Monday, July 5, 2010

etc. etc.

I've been pondering over the past few weeks at this deeeeeeep *cough* time of night. They've been a constant blur of life; everyday repetitive yet everyday unique.
I wake, I eat, I go to work, I sleep, I go out, I stay in, I laugh, I speak, I listen, I walk, I watch, I think, I run, I wonder.

They say when you have a mental breakdown, you become more 'clever,' if you like. Because you are in this state of mind where your mind is focused on one thing or many things, you are constantly thinking at this intense rapid state, eyes set on your goal or whatever it is you're doing, so you're constantly scheming and planning, developing.
But if you're normal, apparently it's because you're not thinking like this, because your thinking is distracted by a little thing called...life?
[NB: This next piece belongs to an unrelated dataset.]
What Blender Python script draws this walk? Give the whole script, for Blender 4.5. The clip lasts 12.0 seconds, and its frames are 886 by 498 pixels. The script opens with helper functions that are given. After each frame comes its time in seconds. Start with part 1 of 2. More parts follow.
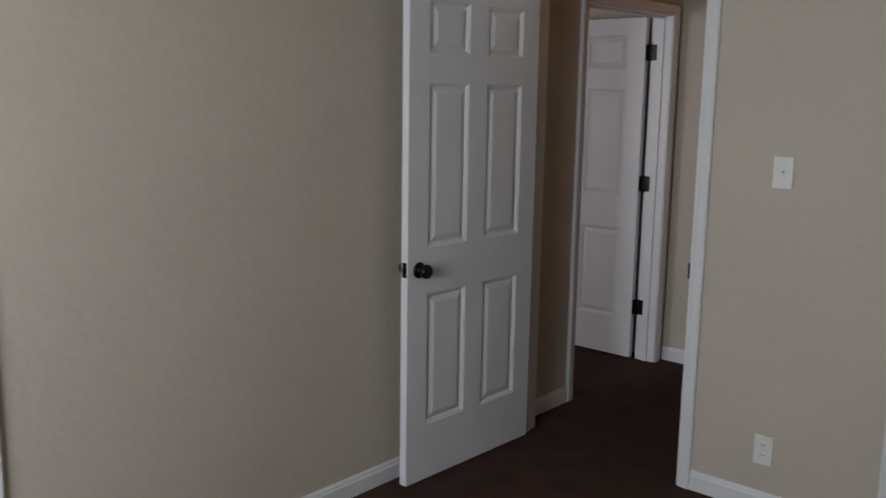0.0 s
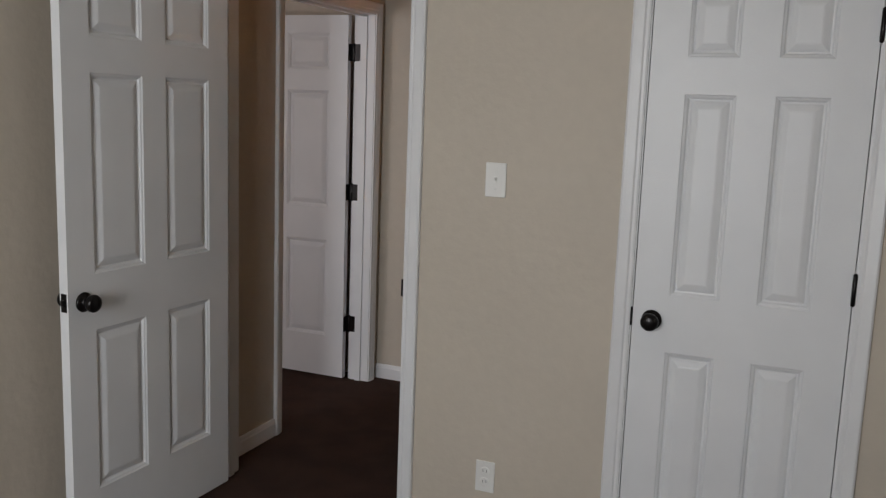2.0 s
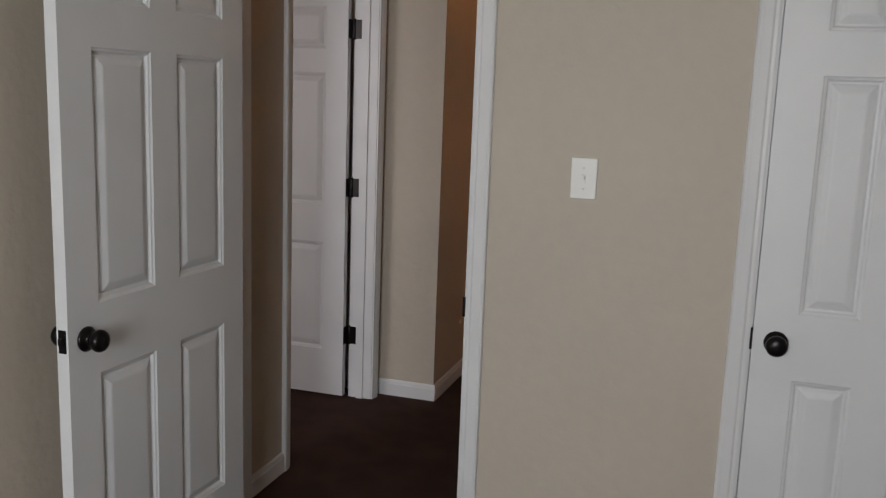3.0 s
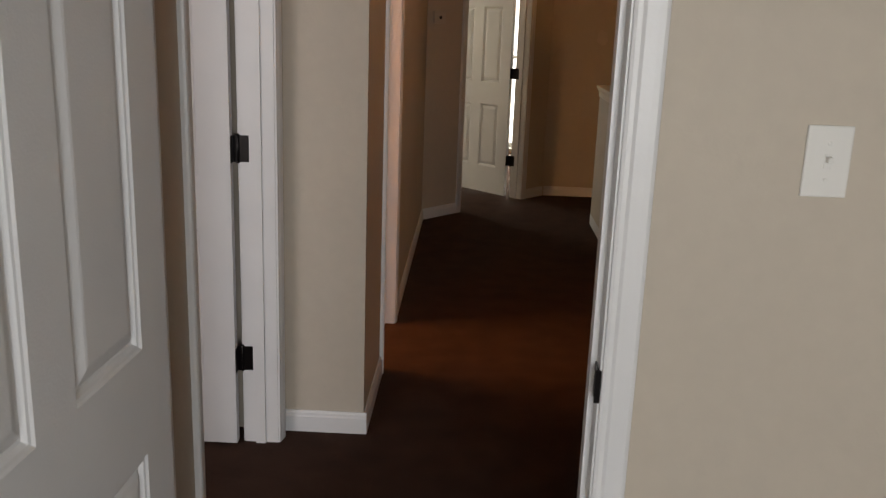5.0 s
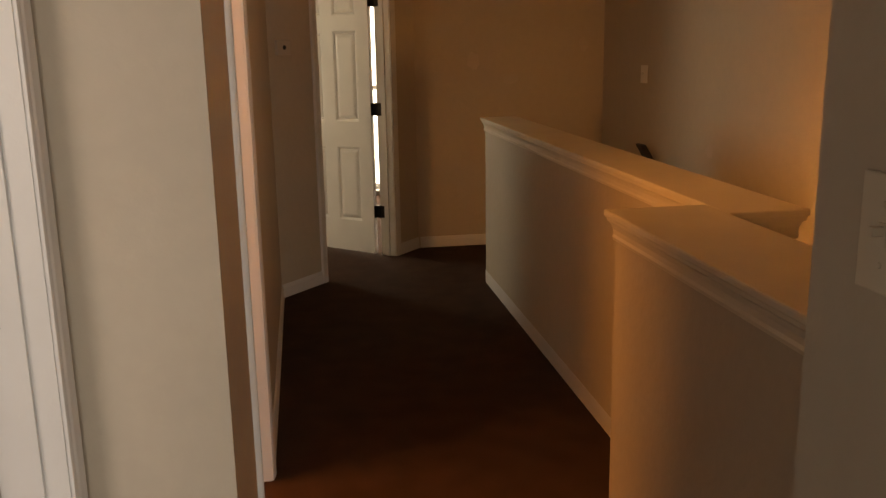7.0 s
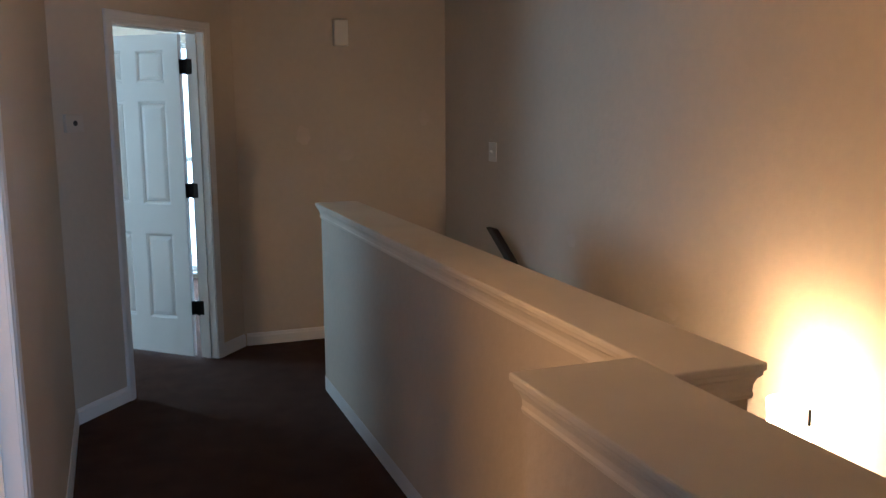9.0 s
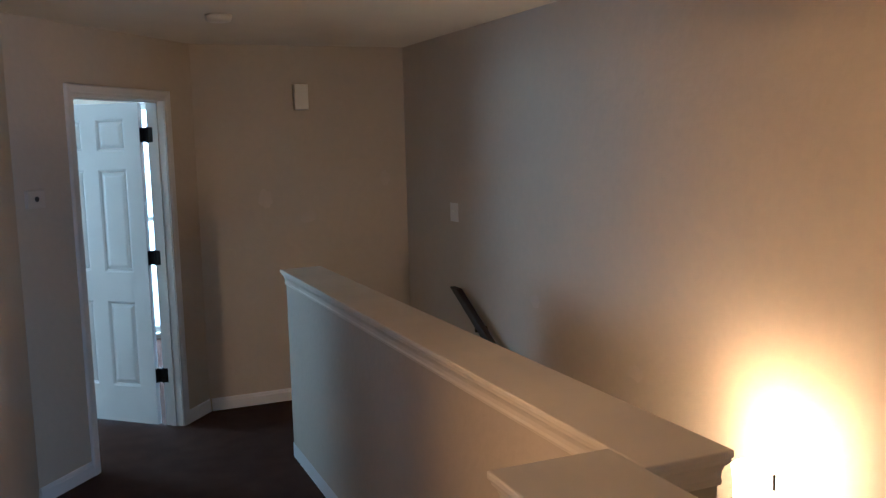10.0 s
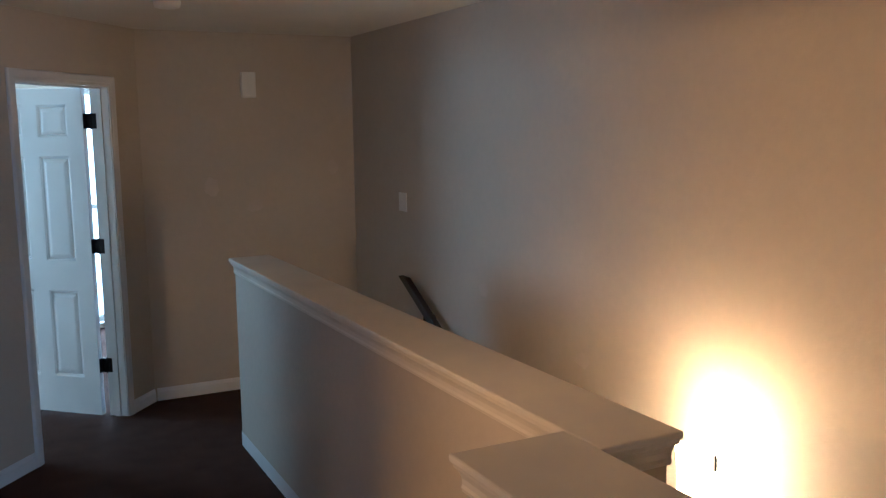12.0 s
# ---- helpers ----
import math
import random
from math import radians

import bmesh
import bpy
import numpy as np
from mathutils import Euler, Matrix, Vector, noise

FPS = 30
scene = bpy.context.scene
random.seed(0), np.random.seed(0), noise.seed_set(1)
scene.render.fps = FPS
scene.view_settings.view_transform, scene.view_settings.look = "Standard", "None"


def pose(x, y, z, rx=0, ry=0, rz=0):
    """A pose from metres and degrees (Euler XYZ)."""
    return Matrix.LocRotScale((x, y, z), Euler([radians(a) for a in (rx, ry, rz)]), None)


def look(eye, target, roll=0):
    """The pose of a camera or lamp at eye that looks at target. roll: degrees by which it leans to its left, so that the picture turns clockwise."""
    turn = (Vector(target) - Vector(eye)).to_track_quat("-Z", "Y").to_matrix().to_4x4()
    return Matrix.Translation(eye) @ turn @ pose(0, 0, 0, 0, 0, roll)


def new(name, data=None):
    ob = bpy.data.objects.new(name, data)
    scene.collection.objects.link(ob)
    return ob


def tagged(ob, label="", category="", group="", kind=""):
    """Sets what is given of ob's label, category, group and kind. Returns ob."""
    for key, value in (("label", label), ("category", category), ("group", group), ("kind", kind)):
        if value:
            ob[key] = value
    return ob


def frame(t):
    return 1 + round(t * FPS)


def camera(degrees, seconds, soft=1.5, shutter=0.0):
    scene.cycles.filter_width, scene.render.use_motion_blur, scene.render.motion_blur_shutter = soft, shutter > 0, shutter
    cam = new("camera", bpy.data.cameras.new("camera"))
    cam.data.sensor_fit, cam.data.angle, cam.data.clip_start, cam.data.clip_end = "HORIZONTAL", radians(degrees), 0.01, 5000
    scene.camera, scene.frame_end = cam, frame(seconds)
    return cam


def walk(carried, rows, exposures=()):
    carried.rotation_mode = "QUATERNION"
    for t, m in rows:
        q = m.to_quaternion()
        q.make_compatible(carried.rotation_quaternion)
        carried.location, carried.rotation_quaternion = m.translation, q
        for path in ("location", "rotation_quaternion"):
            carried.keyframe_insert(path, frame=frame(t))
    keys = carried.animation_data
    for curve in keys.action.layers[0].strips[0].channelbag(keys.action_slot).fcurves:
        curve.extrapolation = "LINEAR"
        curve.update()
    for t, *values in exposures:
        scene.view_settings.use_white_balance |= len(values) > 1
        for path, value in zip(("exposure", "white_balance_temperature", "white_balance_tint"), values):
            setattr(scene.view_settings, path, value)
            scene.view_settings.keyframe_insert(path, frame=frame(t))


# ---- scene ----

If we were to let ourselves sit down and think for too long in our own isolation or solitude, I reckon we would discover something that was either wonderful or awful about life or yourself or both. Either way this realisation would change our life as we have known it. I know this sounds very weird but hear me out.
Although at times I hate the human race, that's what we're here for. Each other. Why else do you get up every morning?

Because if we weren't here to distract each other from ourselves, the world would end.

That's my thinking anyway...

Turdbeingaphilosophicalpileofcrap - out.